Saturday 2 May 2015

Energy storage and nuclear power

A couple of days ago, Elon Musk, the billionaire serial business creator, fronted a product launch at one of his companies - Tesla Motors.  Telsa is renowned for building high quality electric cars but this launch wasn't for a car: it was for batteries.  Elon was explaining how the battery technology originally developed for the Tesla cars will now be available to home owners and companies to provide electricity storage.  The news has naturally focused on the $3500 10kWh domestic battery pack, but I think the real killer is in the industrial, grid scale scalable storage that they are going to offer.  This is interesting enough for one un-named utility to already put their name down for 250MWh of capacity, and indeed its the industrial/utility side that analysts see as the major market.

Which got me thinking: how much solar/wind/etc generation and Tesla storage could you buy for, oooh, say the cost of EDF's proposed Hinkley Point C nuclear power station?  The estimated cost of Hinkley Point C keeps going up, but lets use the original EDF £16bn figure here.  Hinkley Point C is a 3.2GW station, so we need to try to match that using renewables for £16bn ($24.22bn at the current exchange rates).

Now first off I have to say that this is just me getting some ball park figures: its not an engineering analysis.  I just want to see if Tesla's batteries plus renewable generation can give us a stable base load power source to the National Grid that would look to the outside world as though a 3.2GW nuclear station were sitting there.

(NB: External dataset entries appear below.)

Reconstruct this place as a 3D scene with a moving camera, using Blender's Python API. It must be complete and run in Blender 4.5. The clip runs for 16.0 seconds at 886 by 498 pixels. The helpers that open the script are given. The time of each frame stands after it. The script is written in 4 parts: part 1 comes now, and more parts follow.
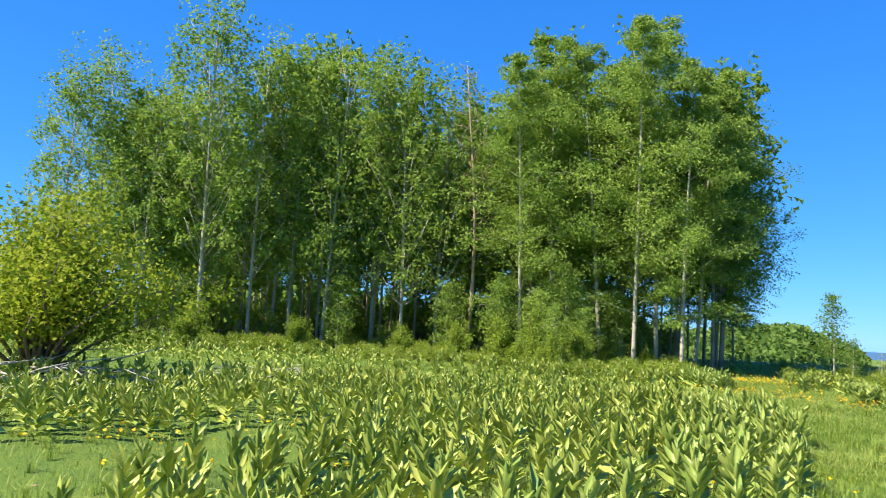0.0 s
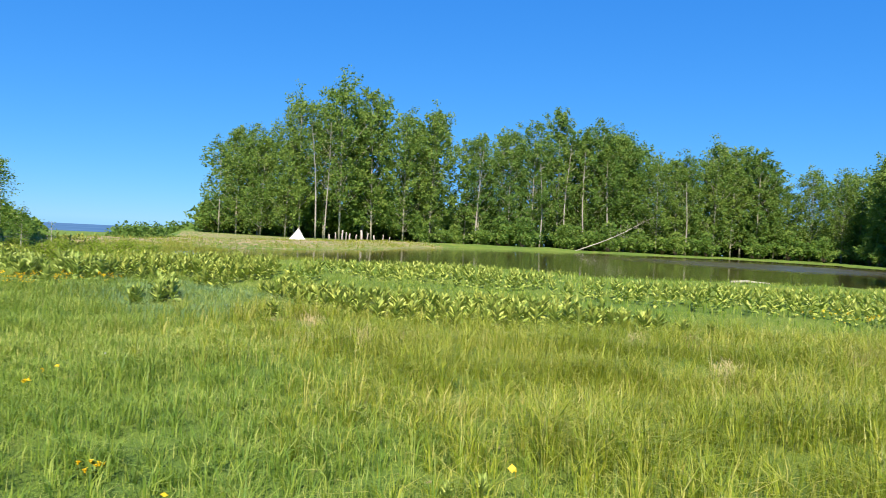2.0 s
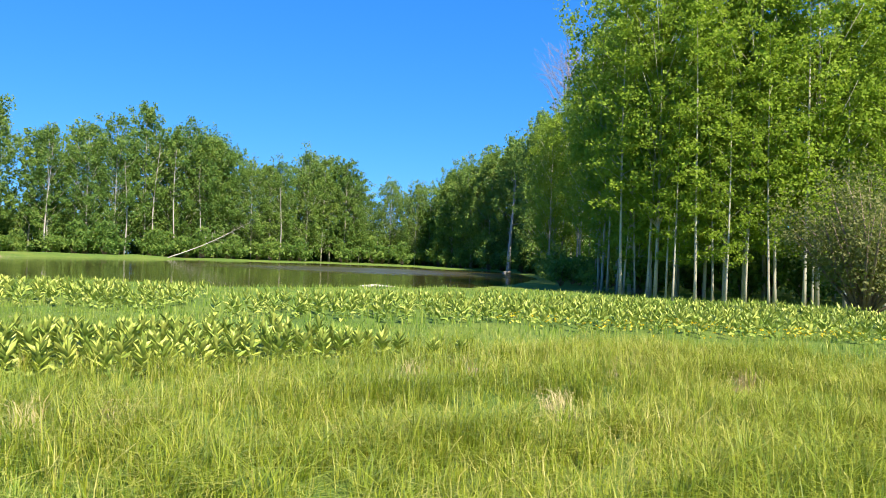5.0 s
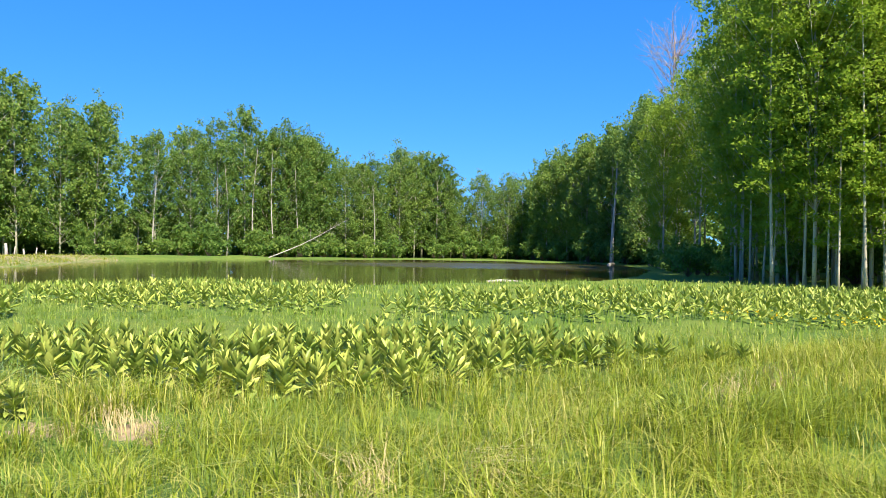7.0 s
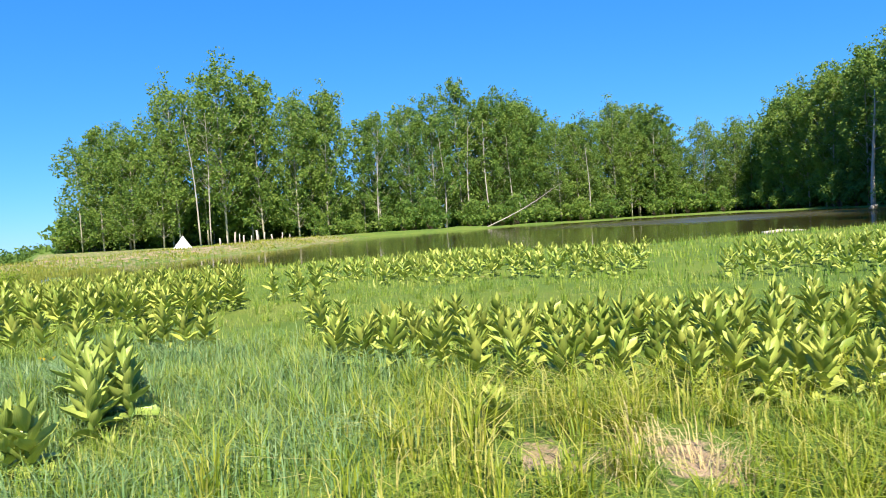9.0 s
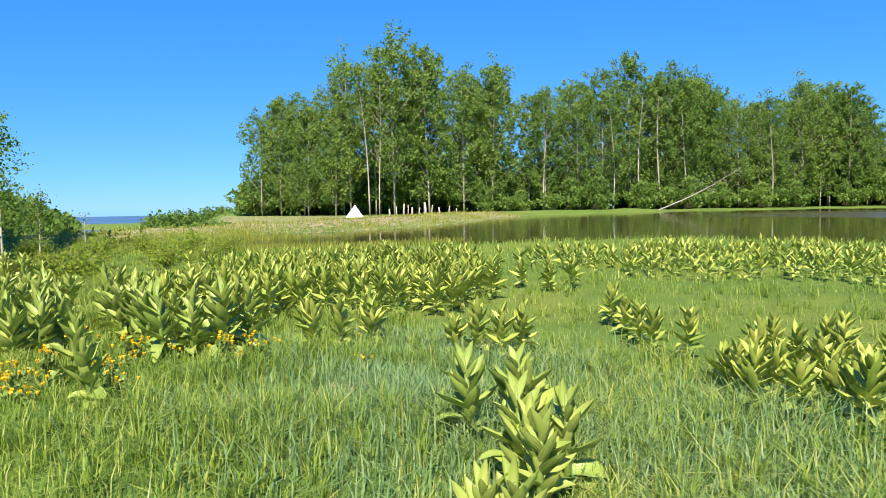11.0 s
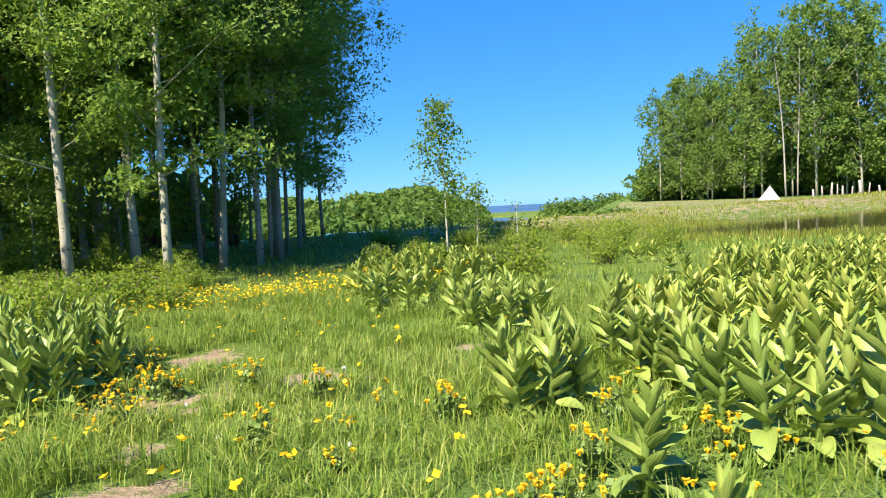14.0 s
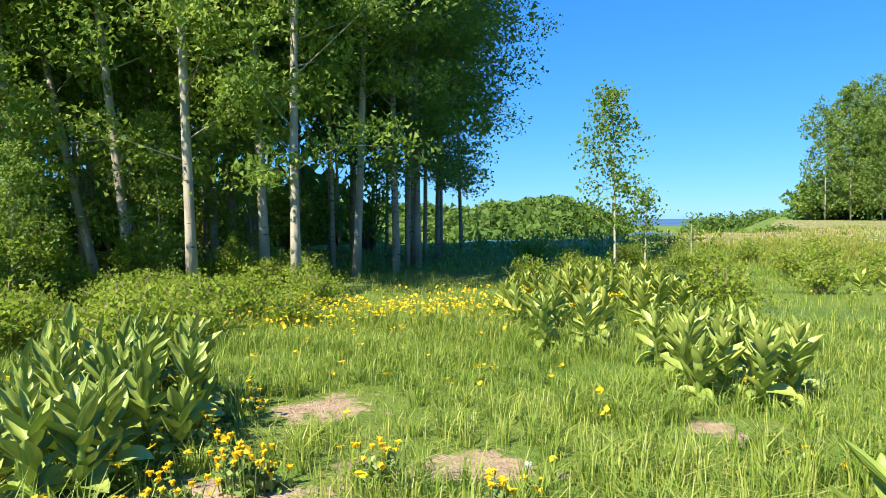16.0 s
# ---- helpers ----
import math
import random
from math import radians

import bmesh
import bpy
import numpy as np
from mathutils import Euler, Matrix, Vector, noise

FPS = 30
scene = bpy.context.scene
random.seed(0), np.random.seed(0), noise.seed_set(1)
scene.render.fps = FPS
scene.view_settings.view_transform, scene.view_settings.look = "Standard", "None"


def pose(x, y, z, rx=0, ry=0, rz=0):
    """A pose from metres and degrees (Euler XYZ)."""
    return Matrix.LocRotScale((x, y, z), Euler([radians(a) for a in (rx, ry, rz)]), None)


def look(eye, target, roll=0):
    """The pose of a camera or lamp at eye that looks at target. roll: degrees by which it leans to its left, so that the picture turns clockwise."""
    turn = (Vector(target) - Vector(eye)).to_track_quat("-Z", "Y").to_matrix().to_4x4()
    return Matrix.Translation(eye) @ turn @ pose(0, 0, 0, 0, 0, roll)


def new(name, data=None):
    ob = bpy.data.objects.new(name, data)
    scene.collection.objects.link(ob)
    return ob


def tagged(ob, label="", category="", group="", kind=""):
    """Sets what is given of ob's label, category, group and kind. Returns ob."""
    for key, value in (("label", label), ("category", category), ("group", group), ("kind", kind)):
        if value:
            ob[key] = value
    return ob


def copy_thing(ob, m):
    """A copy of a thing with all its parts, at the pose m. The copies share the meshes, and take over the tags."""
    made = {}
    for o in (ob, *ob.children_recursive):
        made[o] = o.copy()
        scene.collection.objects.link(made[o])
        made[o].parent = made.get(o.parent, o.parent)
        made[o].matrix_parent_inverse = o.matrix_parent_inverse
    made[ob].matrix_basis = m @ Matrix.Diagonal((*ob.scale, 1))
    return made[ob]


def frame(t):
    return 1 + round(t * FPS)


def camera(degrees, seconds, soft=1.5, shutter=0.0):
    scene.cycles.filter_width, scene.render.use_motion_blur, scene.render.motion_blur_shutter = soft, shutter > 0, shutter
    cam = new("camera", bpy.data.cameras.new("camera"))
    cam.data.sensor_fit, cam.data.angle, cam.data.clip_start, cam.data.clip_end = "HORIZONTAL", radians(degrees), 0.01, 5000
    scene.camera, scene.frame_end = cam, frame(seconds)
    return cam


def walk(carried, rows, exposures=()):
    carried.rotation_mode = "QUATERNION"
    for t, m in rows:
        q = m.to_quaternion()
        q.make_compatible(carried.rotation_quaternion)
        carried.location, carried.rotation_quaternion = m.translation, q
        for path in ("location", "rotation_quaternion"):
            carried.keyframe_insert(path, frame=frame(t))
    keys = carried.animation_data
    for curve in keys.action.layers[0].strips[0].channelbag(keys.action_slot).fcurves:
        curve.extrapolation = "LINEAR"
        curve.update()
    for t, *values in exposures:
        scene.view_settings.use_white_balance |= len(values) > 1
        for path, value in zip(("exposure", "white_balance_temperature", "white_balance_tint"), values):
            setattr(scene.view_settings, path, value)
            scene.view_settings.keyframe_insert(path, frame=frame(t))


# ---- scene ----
cam = camera(62.2, 16.0, soft=0.9, shutter=0.08)
PATH = [
    (0, (3.690, 4.540, 1.732), (3.546, 7.325, 1.994), 3.4),
    (0.5, (3.948, 5.001, 1.705), (4.452, 7.755, 1.778), 1.6),
    (1, (4.284, 5.431, 1.672), (5.611, 7.895, 1.611), 0.6),
    (1.5, (4.641, 5.904, 1.644), (6.437, 8.050, 1.555), 1.3),
    (2, (4.998, 6.299, 1.645), (7.308, 7.879, 1.588), 2.9),
    (2.5, (5.328, 6.747, 1.621), (7.885, 7.888, 1.596), 3.5),
    (3, (5.691, 7.232, 1.613), (8.463, 7.622, 1.666), 4.6),
    (3.2, (5.844, 7.417, 1.600), (8.641, 7.486, 1.694), 4.9),
    (5.3, (7.479, 9.768, 1.484), (10.273, 9.950, 1.504), 1.2),
    (5.5, (7.650, 9.996, 1.452), (10.436, 10.272, 1.432), 1.1),
    (6, (8.077, 10.585, 1.415), (10.849, 10.979, 1.350), 1.4),
    (6.5, (8.481, 11.161, 1.414), (11.252, 11.560, 1.320), 2.1),
    (7, (8.863, 11.806, 1.400), (11.630, 12.242, 1.408), 0.8),
    (7.5, (9.233, 12.417, 1.397), (12.001, 12.842, 1.404), -0.6),
    (8, (9.614, 13.143, 1.359), (12.369, 13.644, 1.326), -1.0),
    (8.5, (9.960, 13.828, 1.299), (12.669, 14.522, 1.159), -1.3),
    (9, (10.172, 14.455, 1.274), (12.712, 15.630, 1.169), -3.5),
    (11.3, (10.515, 17.094, 1.455), (12.701, 18.837, 1.305), -0.7),
    (11.5, (10.553, 17.293, 1.438), (12.678, 19.111, 1.306), -0.7),
    (12, (10.664, 17.776, 1.435), (12.558, 19.828, 1.236), -1.5),
    (12.5, (10.790, 18.278, 1.446), (12.426, 20.541, 1.243), -2.1),
    (13, (10.954, 18.771, 1.469), (12.477, 21.118, 1.347), -1.8),
    (13.5, (11.141, 19.313, 1.462), (12.533, 21.739, 1.326), -2.2),
    (14, (11.252, 19.858, 1.453), (12.379, 22.414, 1.271), -2.7),
    (14.5, (11.362, 20.441, 1.448), (12.201, 23.104, 1.229), -3.5),
    (15, (11.435, 20.994, 1.429), (12.188, 23.685, 1.261), -1.7),
    (15.5, (11.533, 21.622, 1.399), (12.229, 24.326, 1.207), -0.8),
    (16, (11.598, 22.127, 1.387), (12.256, 24.844, 1.254), -0.7),
]
walk(cam, [(t, look(eye, target, roll)) for t, eye, target, roll in PATH], [(0.0, 1.22), (1.0, 1.22), (1.5, 1.2), (2.0, 0.95), (2.5, 0.95), (3.2, 1.1), (5.3, 1.22), (9.2, 1.18), (11.5, 1.05), (12.5, 1.08), (14.0, 1.15), (16.0, 1.25)])

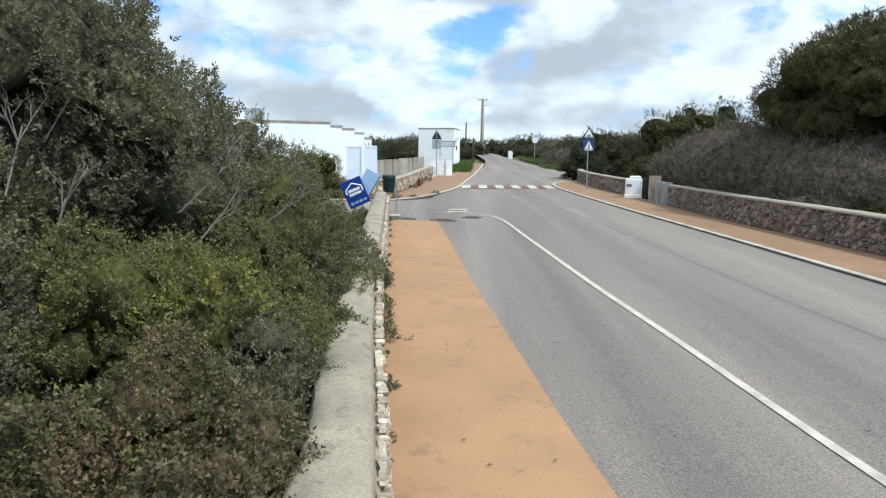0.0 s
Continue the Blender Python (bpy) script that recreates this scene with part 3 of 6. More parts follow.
wr_line = curve_through(WALL_R, 0.5)
wr_high = np.interp(wr_line[:, 1], [-9.3, -8.7, -3, 0, 5, 9, 13, 28], [0.66, 0.87, 0.88, 0.92, 0.95, 0.97, 0.98, 0.96])
wall_right = wall_body("wall_east", wr_line, 0.38, wr_high, M_MORTAR, M_COPING_FAR, "rubble stone wall with a pale concrete coping", 0.085, side=-1)
wr2_line = curve_through(WALL_R2, 0.5)
wall_right2 = wall_body("wall_east_corner", wr2_line, 0.38, 0.92, M_MORTAR, M_COPING_FAR, "rubble stone wall turning the corner", 0.085, side=-1)
wl_line = curve_through(WALL_L, 0.14)
wall_left = wall_body("wall_west", wl_line, 0.46, 0.75, M_MORTAR_PALE, M_COPING, "low pale rubble wall with a broad rough concrete top", 0.10, over=-0.03, side=1, cap_step=6.0, crown=1.4, rough_edge=0.028, rounded=True)
wn_line = curve_through(WALL_N, 0.6)
wall_north = wall_body("wall_north", wn_line, 0.40, 0.85, M_MORTAR_PALE, M_COPING_FAR, "pale rubble wall rounding the junction corner", 0.09, side=1)
ws1 = curve_through([(15.05, -17.7), (15.75, -21.0)], 0.4)
wall_s1 = wall_body("wall_garden", ws1, 0.35, 0.50, M_MORTAR, M_COPING_FAR, "low rubble garden wall below a clipped hedge", 0.08, side=1)
ws2 = curve_through([(16.75, -24.6), (18.6, -32.0), (19.1, -34.5)], 0.4)
wall_s2 = wall_body("wall_garden", ws2, 0.35, 0.52, M_MORTAR, M_COPING_FAR, "low rubble garden wall below a reed screen", 0.08, side=1)
ws3 = curve_through([(31, -55.4), (27.5, -56.2), (25.6, -57.4), (26.3, -61.5), (32.2, -81), (38.0, -97)], 0.8)
wall_s3 = wall_body("wall_seaward", ws3, 0.4, 0.6, M_MORTAR_PALE, M_COPING_FAR, "low pale wall along the road to the sea", 0.1, side=1)


# ---- plants ----
def sprig(kind, seed):
    """Leaf quads (count, 4, 3) of one shoot along +z, of length one."""
    r = np.random.RandomState(seed)
    spec = {"lentisk": (11, 0.29, 0.112, 35, 75), "olive": (11, 0.31, 0.092, 25, 65), "heath": (11, 0.34, 0.050, 10, 50), "pine": (11, 0.44, 0.048, 20, 85),
            "clump": (13, 0.34, 0.105, 48, 85), "cypress": (24, 0.30, 0.042, 8, 30), "grass": (9, 1.0, 0.05, 5, 35)}[kind]
    count, length, width, a0, a1 = spec
    out = []
    for i in range(count):
        u = (i + 0.5) / count
        base_z = 0.0 if kind == "grass" else (0.5 + 0.5 * u if kind == "pine" else 0.12 + 0.85 * u)
        phi = i * 2.4 + r.uniform(-0.4, 0.4)
        tilt = radians(r.uniform(a0, a1) * (1.15 - 0.5 * u))
        ax = np.array((math.sin(tilt) * math.cos(phi), math.sin(tilt) * math.sin(phi), math.cos(tilt)))
        side = np.cross(ax, (0, 0, 1) if abs(ax[2]) < 0.95 else (1, 0, 0))
        side /= np.linalg.norm(side)
        lean = 0.25 if kind == "clump" else 0.6
        side = side * math.cos(lean) + np.cross(ax, side) * math.sin(lean) * r.choice((-1, 1))
        ln, wd = length * r.uniform(0.75, 1.2), width * r.uniform(0.8, 1.2)
        b = np.array((0, 0, base_z)) + ax * 0.03
        out.append([b, b + ax * ln * 0.5 + side * wd, b + ax * ln, b + ax * ln * 0.5 - side * wd])
    if kind in ("heath", "olive", "cypress", "lentisk"):
        out.append([np.array(q, float) for q in ((-0.012, 0, 0), (0.012, 0, 0), (0.004, 0, 0.9), (-0.004, 0, 0.9))])
    return np.array(out)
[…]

To do this we'll need more than 3.2GW of renewable generation capacity: we not only have to match the nuclear station's peak output, but also fill the batteries so that we can also supply power at night and on calm, overcast days.  Lets assume that we want 3 days worth of energy in the batteries to cover these low generation periods to start with.

Now we don't know what cost Tesla's commercial utility scale power packs are going to be, but we do know that the residential 10kWh ones will cost $3500, or in other words $350 per kWh.  I would assume that an economy of scale kicks in when you're buying a huge amount of batteries for utilities that would reduce this $350 per kWh figure for the utility scale one.  Lets say it knocks $50 off the figure - yes, that's a wild, stab in the dark guess, but its seems vaguely sensible and conservative.  So we need three days worth of 3.2GW generation stored:

3 days x 24 hrs x 3.2GW = 230.4GWh = 230400000kWh

At my estimated $300 per kWh that will cost:

$300 per kWh x 230400000kWh = $69120000000 = $69.12bn.

Ah, that's blown the $24.22bn budget already, and we haven't even paid for any of the renewable generation yet - this is just the cost of 3 days of Hinkley Point C sized output storage.

Lets plough on though, and see what the final number is.  For large scale renewable power generation, the costs are falling (ie going the other way to nuclear!).  Large scale wind turbines cost $1.5m-$2m per MW of output.  Large scale solar farms cost ~ £1.6M ($2.42M) per MW if I've read the slightly confusing Solar Trade Association report right.  Lets pick $2M per MW as reasonable wet finger guesstimate of cost for both wind and solar then.

We need to generate more than 3.2GW though: we want to match Hinkley Point C's output when we're generating at our peak and have lots of excess generation capacity available then to fill up the Tesla batteries for the periods when its calm and dark.  Lets guess again and say that we need twice the generation capacity to do this.  We might need more, we might need less, but 6.4GW again seems like a reasonable first guess.

At our $2m per MW estimate of renewable generation costs, this 6.4GW will cost $12.8bn.  Well at least that bit is under the $22.42bn Hinkley Point C budget!

How much energy storage can we get for the $9.62bn difference?  At $300 per kWh estimate we get:

$9.62bn / $300 per kWh =~ 32GWh

So that's about 10 hours worth of storage if we're going to be sucking 3.2GW from the battery system. That's still not bad, but will it be enough to allow large scale solar and wind to challenge nuclear for base load power generation in a decarbonised Grid?  Some people think so, and the numbers will fall on the side of renewables+batteries if their cost trajectory keeps going down in the same direction whilst nuclear's costs keep rising.  It will be interesting to see how this plays out.